In October 2024, the Jarretts launched a second lawsuit seeking a $12,179 refund for taxes paid on staking rewards in 2020. They argue the IRS’ policy unfairly treats new property as taxable income and are calling for a permanent change to the agency’s tax stance.
The outcome of this legal battle could establish a crucial precedent for how staking rewards are taxed in the US, potentially impacting the entire cryptocurrency industry.
El Salvador is celebrating Christmas 2024 with a Bitcoin-themed tree, showcasing its unwavering commitment to the cryptocurrency despite facing restrictions from the International Monetary Fund (IMF). On 19 December, the country added 11 BTC, valued at over $1 million, to its reserves, a move that highlights its bold strategy of embracing Bitcoin as a key part of its financial future.
Despite the IMF’s criticism and a $1.4 billion loan agreement signed the previous week, which includes terms limiting cryptocurrency transactions and the use of state-backed wallets, El Salvador has maintained its position. The IMF’s loan conditions also prevent companies from being required to accept Bitcoin and mandate taxes to be paid in US dollars.

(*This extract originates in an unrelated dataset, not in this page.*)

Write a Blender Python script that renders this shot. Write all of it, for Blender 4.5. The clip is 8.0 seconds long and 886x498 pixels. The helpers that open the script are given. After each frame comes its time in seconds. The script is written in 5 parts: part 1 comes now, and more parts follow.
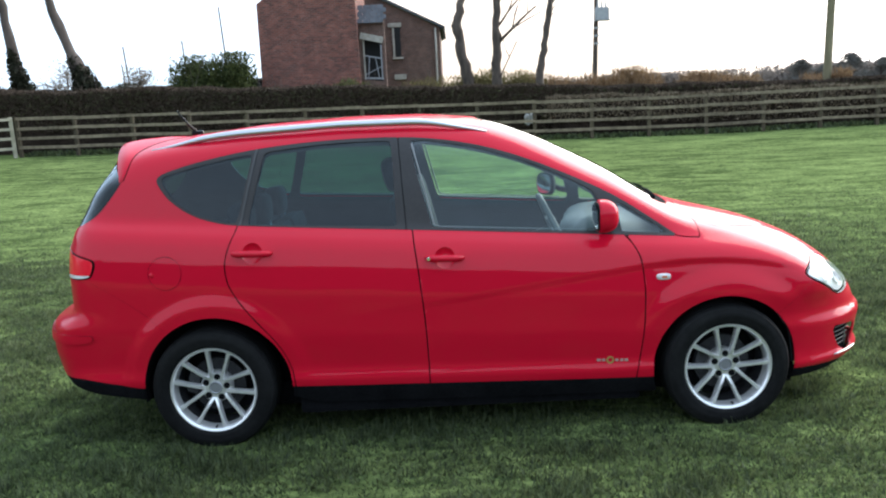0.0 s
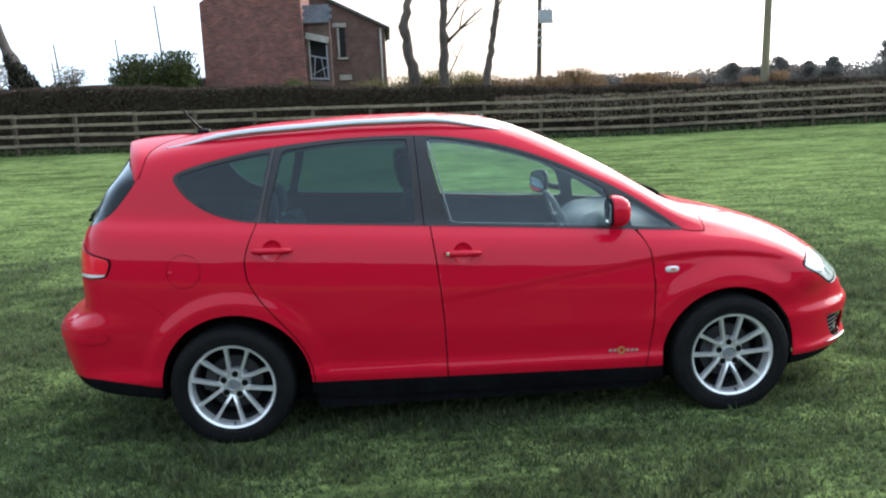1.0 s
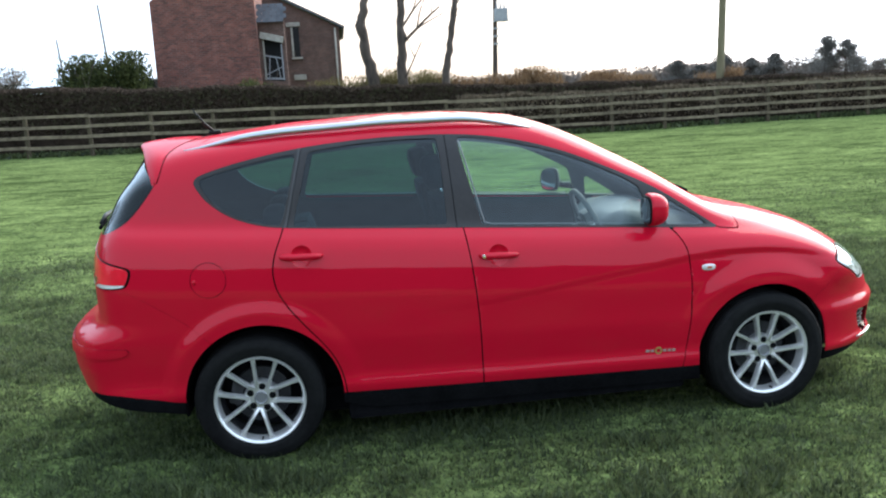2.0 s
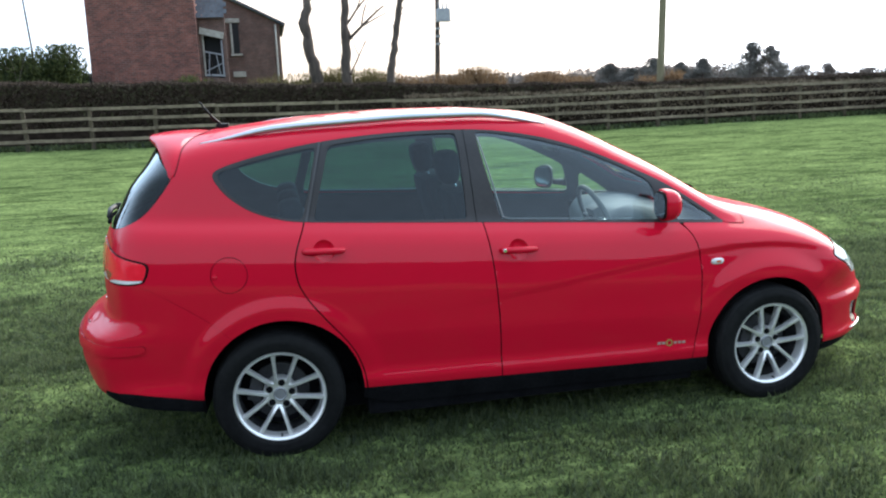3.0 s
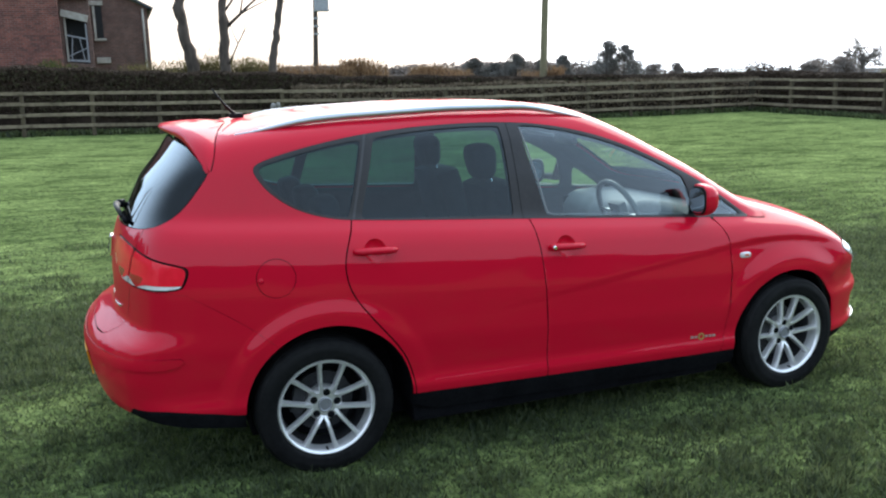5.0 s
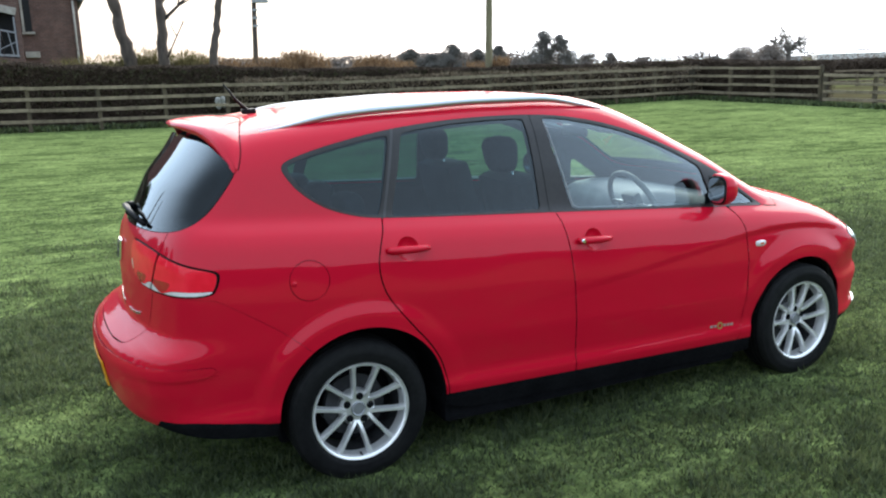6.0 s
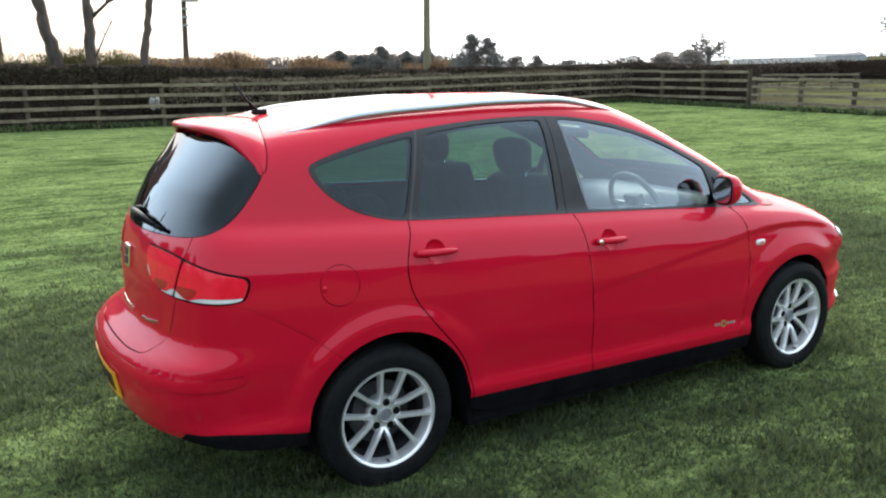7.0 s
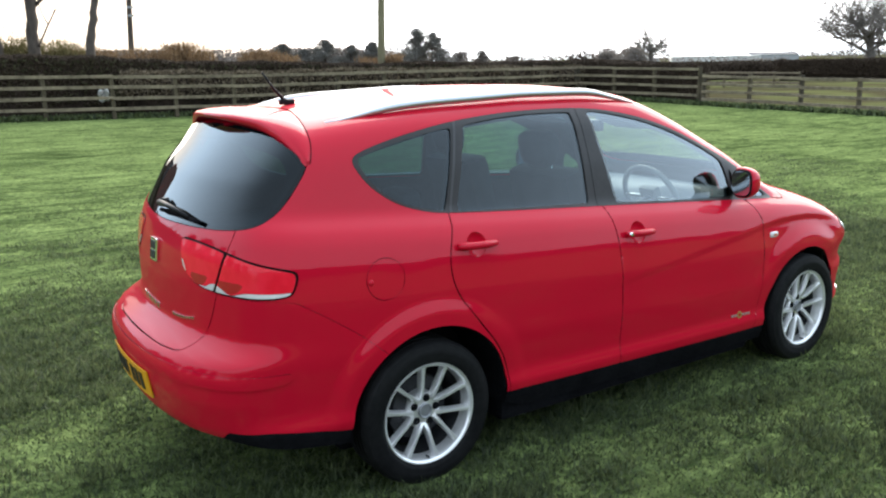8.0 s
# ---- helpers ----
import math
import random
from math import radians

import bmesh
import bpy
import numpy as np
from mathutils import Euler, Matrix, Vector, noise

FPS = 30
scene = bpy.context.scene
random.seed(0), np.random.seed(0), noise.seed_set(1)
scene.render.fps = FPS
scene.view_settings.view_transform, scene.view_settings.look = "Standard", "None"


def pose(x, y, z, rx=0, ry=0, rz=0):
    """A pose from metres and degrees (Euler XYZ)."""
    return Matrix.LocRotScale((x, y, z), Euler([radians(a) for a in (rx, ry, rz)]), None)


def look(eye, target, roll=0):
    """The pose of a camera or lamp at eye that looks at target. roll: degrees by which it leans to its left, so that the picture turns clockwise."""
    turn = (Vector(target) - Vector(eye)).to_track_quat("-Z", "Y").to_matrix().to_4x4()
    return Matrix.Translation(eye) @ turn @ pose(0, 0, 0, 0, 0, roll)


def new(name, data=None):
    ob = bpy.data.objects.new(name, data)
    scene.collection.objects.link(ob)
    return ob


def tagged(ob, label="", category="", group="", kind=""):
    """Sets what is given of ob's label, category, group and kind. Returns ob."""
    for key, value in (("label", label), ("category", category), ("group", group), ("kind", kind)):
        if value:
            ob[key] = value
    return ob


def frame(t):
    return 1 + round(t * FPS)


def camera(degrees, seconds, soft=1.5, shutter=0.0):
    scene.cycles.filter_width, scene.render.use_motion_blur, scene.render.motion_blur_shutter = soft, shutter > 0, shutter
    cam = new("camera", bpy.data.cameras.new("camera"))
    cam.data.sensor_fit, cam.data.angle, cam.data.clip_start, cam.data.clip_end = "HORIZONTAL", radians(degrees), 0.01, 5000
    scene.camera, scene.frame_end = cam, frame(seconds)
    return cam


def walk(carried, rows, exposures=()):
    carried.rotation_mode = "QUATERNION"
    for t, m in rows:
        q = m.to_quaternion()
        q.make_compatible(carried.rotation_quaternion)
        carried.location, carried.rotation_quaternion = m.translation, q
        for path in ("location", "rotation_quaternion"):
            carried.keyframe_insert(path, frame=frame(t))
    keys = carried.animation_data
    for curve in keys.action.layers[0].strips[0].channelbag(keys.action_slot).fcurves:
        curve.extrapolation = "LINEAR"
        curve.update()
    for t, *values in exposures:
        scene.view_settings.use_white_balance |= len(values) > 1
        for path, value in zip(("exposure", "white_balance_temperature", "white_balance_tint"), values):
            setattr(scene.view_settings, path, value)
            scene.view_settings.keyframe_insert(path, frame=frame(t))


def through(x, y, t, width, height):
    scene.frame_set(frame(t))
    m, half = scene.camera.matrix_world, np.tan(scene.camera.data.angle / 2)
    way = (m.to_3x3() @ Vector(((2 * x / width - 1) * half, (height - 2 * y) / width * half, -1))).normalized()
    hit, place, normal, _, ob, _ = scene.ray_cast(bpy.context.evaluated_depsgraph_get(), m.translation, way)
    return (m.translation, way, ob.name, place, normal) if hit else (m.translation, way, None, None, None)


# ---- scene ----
cam = camera(55.3, 8.0, soft=2.1)
PATH = [
    (0, (-0.012, -4.901, 1.694), (-0.053, -2.932, 1.347), -3.0),
    (0.5, (-0.246, -4.983, 1.698), (-0.206, -3.013, 1.351), -3.2),
    (1, (-0.407, -4.986, 1.703), (-0.304, -3.02, 1.351), -2.8),
    (1.5, (-0.601, -4.896, 1.698), (-0.439, -2.935, 1.342), -3.4),
    (2, (-0.804, -4.811, 1.716), (-0.586, -2.855, 1.356), -3.3),
    (3.5, (-1.43, -4.695, 1.712), (-0.97, -2.784, 1.341), -2.3),
    (4, (-1.622, -4.559, 1.728), (-1.081, -2.671, 1.353), -2.1),
    (4.5, (-1.818, -4.458, 1.73), (-1.208, -2.592, 1.348), -1.5),
    (6, (-2.37, -4.105, 1.751), (-1.557, -2.327, 1.332), -2.0),
    (6.5, (-2.503, -3.982, 1.757), (-1.629, -2.232, 1.34), -1.8),
    (7, (-2.725, -3.874, 1.758), (-1.761, -2.173, 1.338), -1.6),
    (7.5, (-2.915, -3.792, 1.769), (-1.887, -2.132, 1.338), -1.2),
    (8, (-3.048, -3.623, 1.747), (-1.972, -1.993, 1.313), -1.0),
]
walk(cam, [(t, look(eye, target, roll)) for t, eye, target, roll in PATH],
     exposures=[(0.0, 1.24, 6350, 10), (4.0, 1.26, 6250, 10), (4.5, 1.08, 6250, 10), (5.0, 1.10, 6300, 10), (5.8, 1.26, 6450, 10), (7.0, 1.29, 6700, 10), (8.0, 1.29, 6750, 10)])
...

However, the government has remained steadfast, with the National Bitcoin Office reaffirming that no Bitcoin from the country’s reserves will be sold. El Salvador’s total BTC holdings now amount to nearly 6,000 coins, valued at approximately $572 million. The country’s long-term strategy remains focused on Bitcoin as a means of achieving financial independence and reducing reliance on traditional global financial institutions.
Despite facing global scepticism, El Salvador’s Bitcoin strategy continues to evolve, with recent portfolio statistics showing steady long-term growth. The festive Bitcoin tree is a symbol of the nation’s enduring dedication to cryptocurrencies, which could play a significant role in its financial future.